Absent some level of EU or international agreement, the danger is that there will be a plethora of local measures. For example, in September the finance ministers of France, Germany, Italy and Spain and presented a proposal for a turnover based “equalisation tax” for tech companies of between 2 and 5 per cent of turnover at the ECOFIN meeting in Tallinn. The result of the December 2017 ECOFIN meeting is therefore awaited with interest. Though given the divergence of interests between EU states with different types of economy, we suspect that any EU-wide proposals will ultimately be incremental rather than transformational. By way of further example the UK government also announced in November a further consultation on the taxation of digital businesses.
Changes on the VAT side are more straightforward since VAT is an EU-wide tax; though still one that requires unanimity to develop. ECOFIN have announced that they are looking to revamp the application of VAT rules to e-commerce and online transactions.
Taxation of virtual currency
What if one pays for goods or services in bitcoin or other cryptocurrencies?
In the UK, bitcoin and other similar cryptocurrencies are treated as foreign currency. That is a practical view and was taken by HMRC in Business Brief 9 in 2014. The UK says that a cryptocurrency is just like cash (albeit foreign cash). There may be some valuation issues (particularly for more volatile cryptocurrencies) but, ultimately, the rules are clear since the tax system has developed over time to deal with foreign exchange issues.
It is important to note at this point that the HMRC guidance refers to other cryptocurrencies that are “similar” to Bitcoin. Those that follow the financial news will have noticed there has been increased media coverage of what have been termed “initial coin offerings” (ICOs) over the course of this year. ICOs come in a variety of forms and one should not assume that simply because something is described as a coin it is equivalent to currency – as the interest of the SEC in the US and FCA in the UK indicates, in many cases what investors acquire in these offerings may in fact be some form of security or other chose in action which would not be treated as foreign exchange for the purposes of UK taxation.
In 2015, in Skatteverket -v- David Hedqvist (C-264/14), the CJEU followed the approach of HMRC in relation to VAT at least.
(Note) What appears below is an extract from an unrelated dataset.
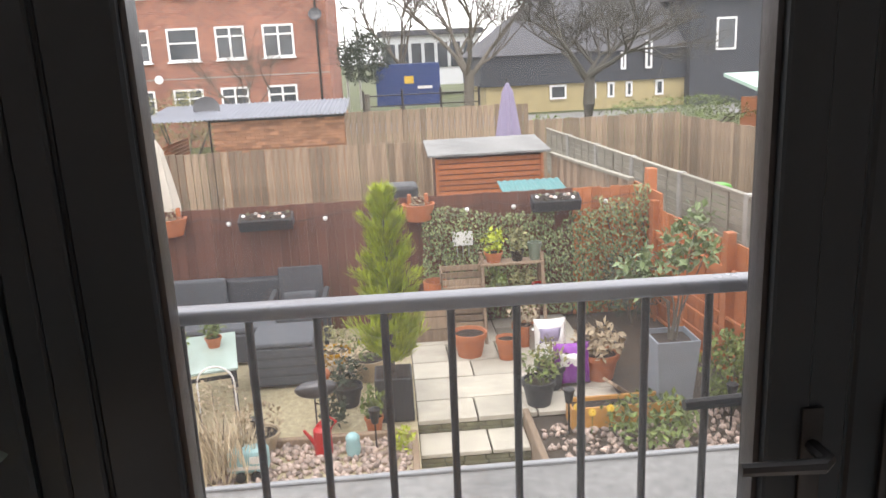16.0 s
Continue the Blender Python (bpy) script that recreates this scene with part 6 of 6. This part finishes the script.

Mr Hedqvist intended to carry out the purchase and sale of Bitcoin in exchange for traditional currencies, such as the Swedish crown. He intended to make a spread. The CJEU held this was akin to any other currency exchange service and thus exempt from VAT. The judgment should mean that from a VAT perspective the tax treatment of Bitcoin transactions is the same throughout the EU.
Treatment otherwise than as a currency
In cases where the relevant cryptocurrency is treated as some other form of property (as is we understand the case in the US) that can quickly give rise to awkward compliance points.
First on the practical side, if taxpayers automate transactions using smart contracts, it should be relatively straightforward to feed the outputs into their internal accounting systems and their VAT and other tax compliance software packages. So for those that want to be compliant, that may simplify things. But that is not really the prize here. Let’s look further afield. First, compare and contrast:
The Estonian government has been experimenting with blockchain for a number of years using a form of distributed ledger technology known as Keyless Signature Infrastructure (KSI), developed by an Estonian company, Guardtime. That system allows taxpayers to access their account, change details and pay online. According to the former President of Estonia, Toomas Hendrik Ilves, writing for the World Bank in 2016, nearly 95 per cent of Estonians now declare their income to the tax authority online (Mr Ilves claims that it “takes less than five minutes and no accountants”, although this may be as much a function of the efficiency of Estonian tax law as the technology for filing returns), reducing the cost of collecting tax and saving citizens time – reportedly 5.4 workdays a year.
The UK is (slowly) moving towards a paperless digital tax system under the banner of “making tax digital”. The process of ‘making tax digital’ is ongoing and has had numerous teething issues. For example the implementation for businesses have been put on hold until April 2019 for VAT (although this is a rather low-hanging fruit as 98 per cent of businesses already file electronic returns) and April 2020 at the earliest for taxes other than VAT. It is also a traditional system where all information is provided to HMRC who keep an internal record rather than a distributed ledger.
So what is the UK attitude to blockchain?
The UK government Chief Scientific Adviser (GCSA) in the 2016 report “Distributed ledger technology: beyond block chain” wrote that ‘”distributed ledger technologies have the potential to help governments to collect taxes, deliver benefits, issue passports, record land registries, assure the supply chain of goods and generally ensure the integrity of government records and services”.
Steve Walters, HMRC’s CTO in March 2017 said the UK is taking blockchain seriously as a technology for tax administration but described HMRC as adopting a “a slow-and-go approach”. He cited regulatory oversight, security concerns and reputational risk as factors causing HMRC to proceed with caution.
So what should one do? There are some lower-hanging fruit that people are talking about. For example, many people are focused on preventing one particular type of VAT fraud, known as MTIC or carousel fraud. The 2016 GCSA report proposed a pan-EU blockchain-based VAT system to facilitate the use of artificial intelligence (machine-learning) to identify VAT fraud in real time. The report viewed this as already technologically possible but also acknowledged that government agencies “need to be able to handle [distributed ledger technology] for tax” – it may be harder to tell when that requirement is met.
According to a World Economic Forum survey of technology company executives, most respondents expected that tax would be collected for the first time by a government using blockchain technology before 2025.
In theory tax collection generally could be revolutionised. For example, a blockchain-based transaction using “smart contracts” (a computer protocol to facilitate self-executing contracts) could be used to automatically pay transaction-based taxes such as VAT to HMRC on a real-time basis.
Ultimately, the use of blockchain technology for the collection of tax may reduce or remove the need for tax advisers to help produce tax returns. Rather their input would be much more important in ensuring that the rules had been encoded correctly within the relevant software.
Our current expectation is that blockchain is more likely to facilitate revolution in administration than fundamentally change the taxation of transactions.